Spain: The Spanish Competition and Markets Authority ("CNMC") is investigating alleged anticompetitive restrictions on parallel imports in certain of Pfizer's supply contracts. This case stems from a 2005 complaint lodged by Spain Pharma which the now-extinct Comisión Nacional de Competencia ("CNC") decided not to follow up due to a lack of evidence. However, the CNC's decision was appealed and in December 2014 the Spanish Supreme Court issued a judgment finding that Pfizer's supply agreements could prevent goods from being exported to other EU Member States. Consequently, the CNMC has initiated formal proceedings and has 18 months in which to issue a decision.

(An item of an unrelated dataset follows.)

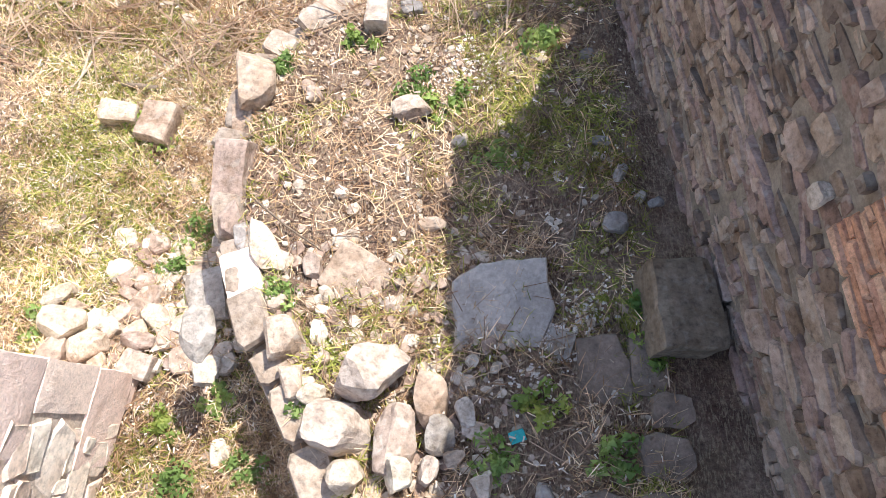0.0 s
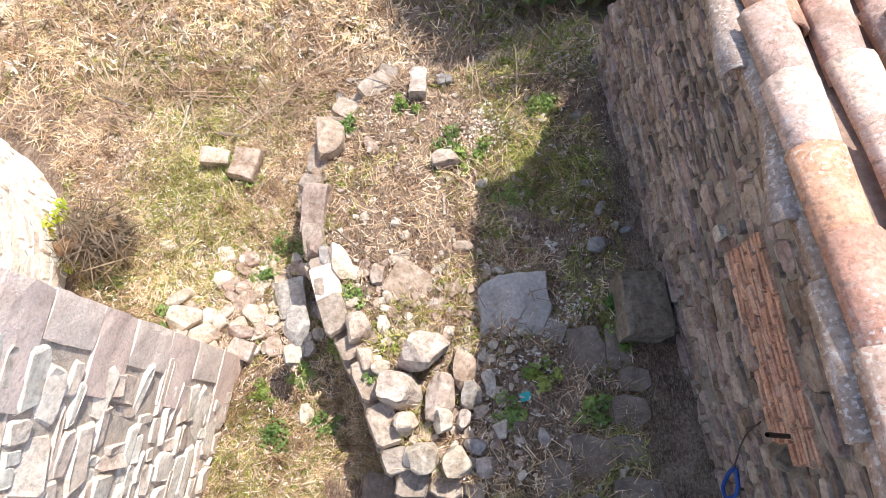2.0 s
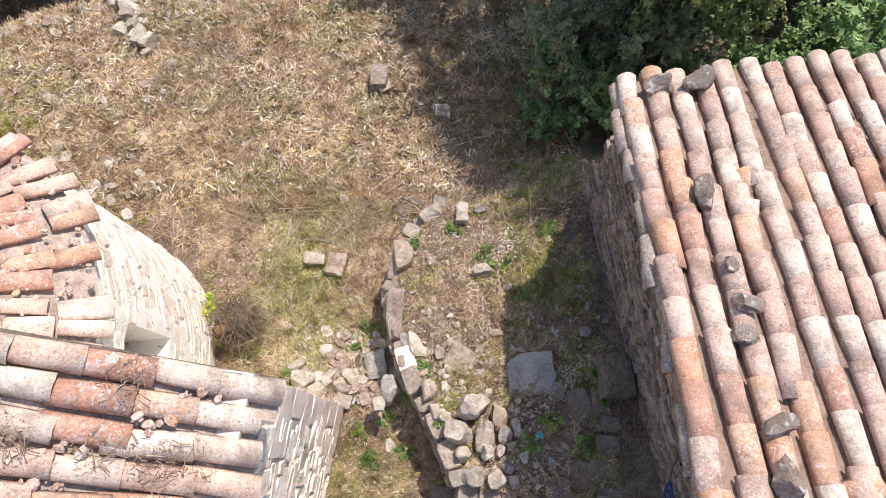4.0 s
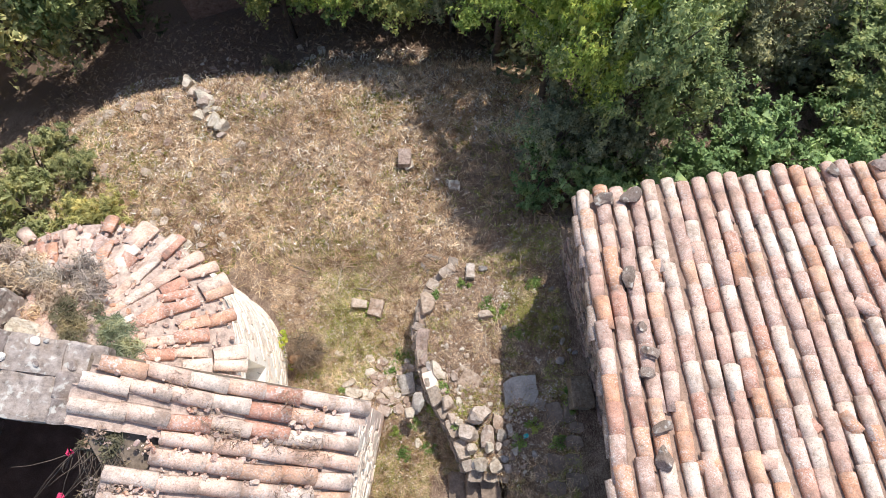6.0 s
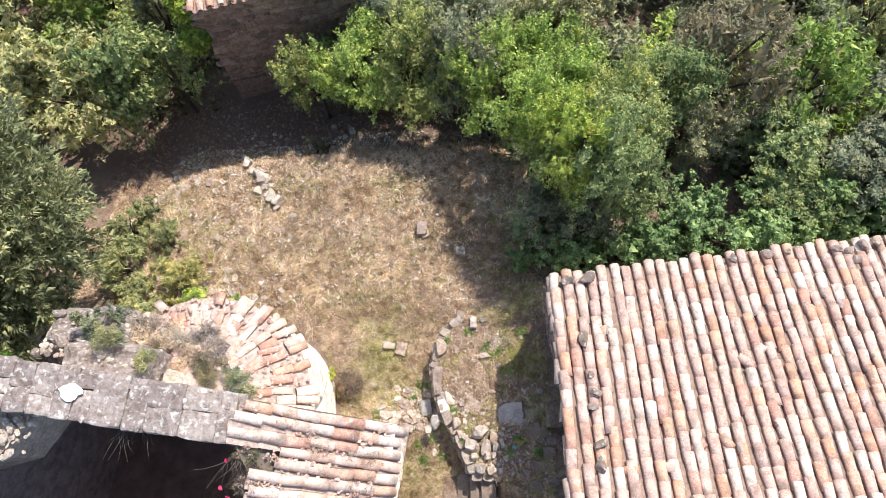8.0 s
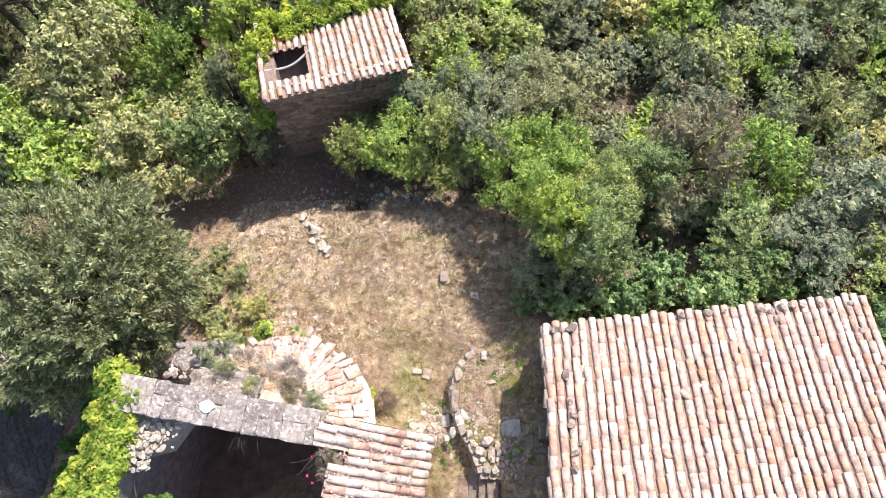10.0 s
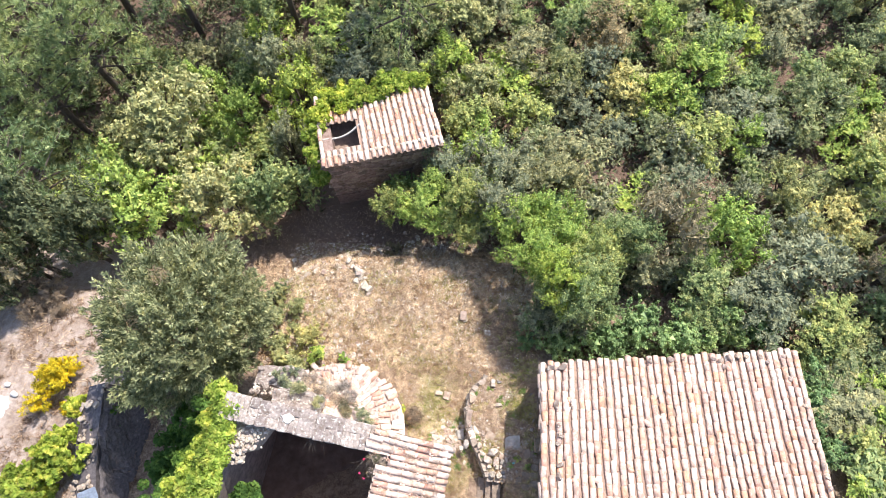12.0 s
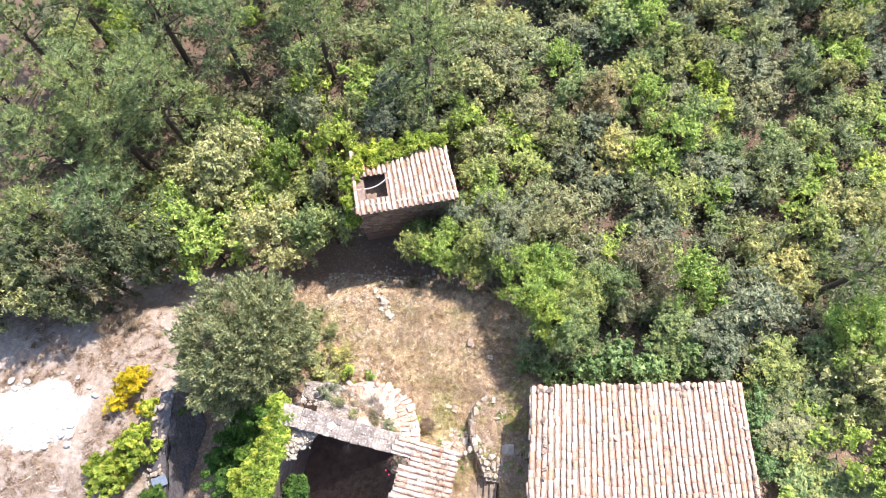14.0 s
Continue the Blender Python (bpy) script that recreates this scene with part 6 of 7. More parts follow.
def terrace_face():
    """Dry-stone facing under the terrace edge."""
    rng = random.Random(44)
    t = thing("terrace_wall", "low curved dry-stone wall holding the terrace", "wall", kind="structure")
    shapes = [mesh_of("stone", block_verts(rng, 0.96, 0.9, 1.0, 0.2, 0.14), BLOCK_FACES, M_DARKPALE) for _ in range(10)]
    for row in range(5):
        y = -0.5
        while y < 2.45:
            w = rng.uniform(0.12, 0.3)
            x = np.interp(y + w / 2, RIM_Y[1:], RIM_X[1:])
            dx = np.interp(y + w / 2 + 0.05, RIM_Y, RIM_X) - np.interp(y + w / 2 - 0.05, RIM_Y, RIM_X)
            top = -0.05 - 0.2 * (y - 0.7)
            z = top - 0.05 - row * 0.115
            if y > -0.45 or row < 4:
                part("stone", rng.choice(shapes), t, m=pose(x + 0.05 - 0.012 * row + rng.uniform(-0.02, 0.02), y + w / 2, z, rng.gauss(0, 3), rng.gauss(0, 3), -math.degrees(math.atan2(dx, 0.1)) + 90) @ Matrix.Diagonal((w, 0.2, 0.12, 1)))
            y += w
    x = -0.48
    while x < 0.0:
        w = rng.uniform(0.14, 0.24)
        for row in range(4):
            part("stone", rng.choice(shapes), t, m=pose(x + w / 2, -0.53 + rng.uniform(-0.02, 0.02), 0.08 - row * 0.13, 0, 0, rng.gauss(0, 4)) @ Matrix.Diagonal((w, 0.2, 0.13, 1)))
        x += w


terrace_face()


# ---- stones and broken tiles lying on the barn's roof ----
def roof_pos(x, y):
    return EAVE_Z - SLOPE * (y - EAVE_Y) + 0.12


for i, (x, y, k) in enumerate(((1.17, 2.76, 0.26), (1.47, 2.78, 0.27), (1.27, 1.66, 0.26), (1.32, 1.05, 0.14), (1.36, 0.77, 0.2), (1.30, 0.54, 0.18), (1.35, -0.01, 0.2), (1.32, -0.28, 0.24), (4.13, 3.16, 0.2), (4.74, 3.26, 0.22), (5.13, 3.30, 0.15))):
    thing("roof_stone", "dark lichen-spotted stone weighing down the tiles", "stone", pose(x, y, roof_pos(x, y) - 0.035, 14, 0, 37 * i), group="stones on the barn roof", data=boulder(500 + i, k * 1.02, k * 0.75, k * 0.55, M_BLACK if i < 9 else M_TAN, 0.85, 0.3))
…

Switzerland: The Swiss Competition Authority has opened an investigation into GE Medical Systems (Switzerland) AG in relation to potential obstruction of parallel and direct imports of ultrasound equipment (see here).

UK: the UK Competition and Markets Authority is due to issue its paroxetine decision in Spring 2015. The case is believed to involve pay-for-delay agreements between GlaxoSmithKline, Alpharma, Generics UK and Norton Healthcare (see here).

Other: a Russian court has dismissed an appeal by Teva in respect of a fine imposed by the Russian Competition Authority ("FAS"). In December 2013 FAS found that Teva had abused its position of dominance by refusing to supply its multiple sclerosis drug, Copaxone, to Biotek. FAS issued a number of warnings to Teva and issued a fine in October 2014 for failing to enter into a contract with Biotek. Teva appealed the FAS decision and was successful at first instance in establishing that Russia's antitrust laws should not apply to products protected by patents. However, the 9th Arbitration appeal Court reversed that decision, effectively imposing an obligation on dominant firms to license their patents. This was upheld by the Federal Arbitration Court earlier this month (see here).

European Commission - publication of decisions in pay-for-delay (or "reverse settlement agreement") cases

In January the Commission finally published the public version of its decision in the Lundbeck pay-for-delay case (see here). Much has been written about this case already (not least by Olswang) but it is still worth noting a few key areas for consideration by pharma companies entering into settlement agreements:

  • Arrangements involving payments from an innovator to a generic can be categorised as agreements which, by their very nature, are restrictive of competition. A key question is whether there is a payment which incentivises the generic not to compete.
  • In this case the Commission made certain assumptions about the generic business model in their assessment of generics as potential competitors of the originator. In particular, it was assumed that the generics had the means to enter and remain on the market (because they have access to ostensibly non-infringing product, Marketing Authorisations in places, etc) despite the existence of Lundbeck's process patent which had not been invalidated. The Commission contends that it looked purely at the strength of the potential competition and makes no judgment on the strength of the patent in its assessment.
  • There was no reciprocal commitment that Lundbeck would refrain from bringing infringement proceedings after the expiry of agreements with the generic firms. As a result the Commission took the view that the agreements merely postponed the issue of potential generic market entry - they were not aimed at resolving or terminating any underlying patent dispute.

The Commission has also indicated that the public version of its decision in the perindopril case will be available soon. In the related follow-on damages claim against Les Laboratoires Servier brought by the health authorities in England, Wales, Scotland and Northern Ireland, a UK court has ordered the confidential version of the Commission's decision be disclosed to the claimants' advisors.